* start *

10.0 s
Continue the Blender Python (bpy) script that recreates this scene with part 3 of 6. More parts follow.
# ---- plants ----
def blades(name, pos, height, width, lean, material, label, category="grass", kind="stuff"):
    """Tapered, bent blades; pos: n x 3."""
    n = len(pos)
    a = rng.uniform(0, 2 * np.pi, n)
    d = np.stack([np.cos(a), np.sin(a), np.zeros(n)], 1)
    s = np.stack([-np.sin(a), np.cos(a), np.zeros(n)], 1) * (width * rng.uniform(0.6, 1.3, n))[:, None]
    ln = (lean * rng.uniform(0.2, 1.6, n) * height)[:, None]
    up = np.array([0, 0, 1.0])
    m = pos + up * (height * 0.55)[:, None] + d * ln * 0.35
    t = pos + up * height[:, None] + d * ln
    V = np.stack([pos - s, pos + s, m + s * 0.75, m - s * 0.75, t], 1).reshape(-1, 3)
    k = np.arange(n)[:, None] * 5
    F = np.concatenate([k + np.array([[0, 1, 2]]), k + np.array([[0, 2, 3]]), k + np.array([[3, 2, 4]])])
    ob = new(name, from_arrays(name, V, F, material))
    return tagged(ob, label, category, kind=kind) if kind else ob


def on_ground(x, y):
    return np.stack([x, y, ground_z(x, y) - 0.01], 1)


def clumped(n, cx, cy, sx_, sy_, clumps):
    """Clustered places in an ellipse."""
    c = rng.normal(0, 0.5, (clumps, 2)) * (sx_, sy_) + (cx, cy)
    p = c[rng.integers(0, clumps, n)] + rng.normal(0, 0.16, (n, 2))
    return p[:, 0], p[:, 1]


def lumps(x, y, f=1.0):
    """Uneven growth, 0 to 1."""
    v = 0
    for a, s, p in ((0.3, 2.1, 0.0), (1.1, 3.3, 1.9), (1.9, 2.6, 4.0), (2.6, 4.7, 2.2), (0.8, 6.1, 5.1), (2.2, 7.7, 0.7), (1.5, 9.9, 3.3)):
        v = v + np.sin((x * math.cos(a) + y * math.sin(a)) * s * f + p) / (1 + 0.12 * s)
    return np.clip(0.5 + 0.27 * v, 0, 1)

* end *

(Directions): Copy out the full listing exactly.

(Answer in full):
10.0 s
Continue the Blender Python (bpy) script that recreates this scene with part 3 of 6. More parts follow.
# ---- plants ----
def blades(name, pos, height, width, lean, material, label, category="grass", kind="stuff"):
    """Tapered, bent blades; pos: n x 3."""
    n = len(pos)
    a = rng.uniform(0, 2 * np.pi, n)
    d = np.stack([np.cos(a), np.sin(a), np.zeros(n)], 1)
    s = np.stack([-np.sin(a), np.cos(a), np.zeros(n)], 1) * (width * rng.uniform(0.6, 1.3, n))[:, None]
    ln = (lean * rng.uniform(0.2, 1.6, n) * height)[:, None]
    up = np.array([0, 0, 1.0])
    m = pos + up * (height * 0.55)[:, None] + d * ln * 0.35
    t = pos + up * height[:, None] + d * ln
    V = np.stack([pos - s, pos + s, m + s * 0.75, m - s * 0.75, t], 1).reshape(-1, 3)
    k = np.arange(n)[:, None] * 5
    F = np.concatenate([k + np.array([[0, 1, 2]]), k + np.array([[0, 2, 3]]), k + np.array([[3, 2, 4]])])
    ob = new(name, from_arrays(name, V, F, material))
    return tagged(ob, label, category, kind=kind) if kind else ob


def on_ground(x, y):
    return np.stack([x, y, ground_z(x, y) - 0.01], 1)


def clumped(n, cx, cy, sx_, sy_, clumps):
    """Clustered places in an ellipse."""
    c = rng.normal(0, 0.5, (clumps, 2)) * (sx_, sy_) + (cx, cy)
    p = c[rng.integers(0, clumps, n)] + rng.normal(0, 0.16, (n, 2))
    return p[:, 0], p[:, 1]


def lumps(x, y, f=1.0):
    """Uneven growth, 0 to 1."""
    v = 0
    for a, s, p in ((0.3, 2.1, 0.0), (1.1, 3.3, 1.9), (1.9, 2.6, 4.0), (2.6, 4.7, 2.2), (0.8, 6.1, 5.1), (2.2, 7.7, 0.7), (1.5, 9.9, 3.3)):
        v = v + np.sin((x * math.cos(a) + y * math.sin(a)) * s * f + p) / (1 + 0.12 * s)
    return np.clip(0.5 + 0.27 * v, 0, 1)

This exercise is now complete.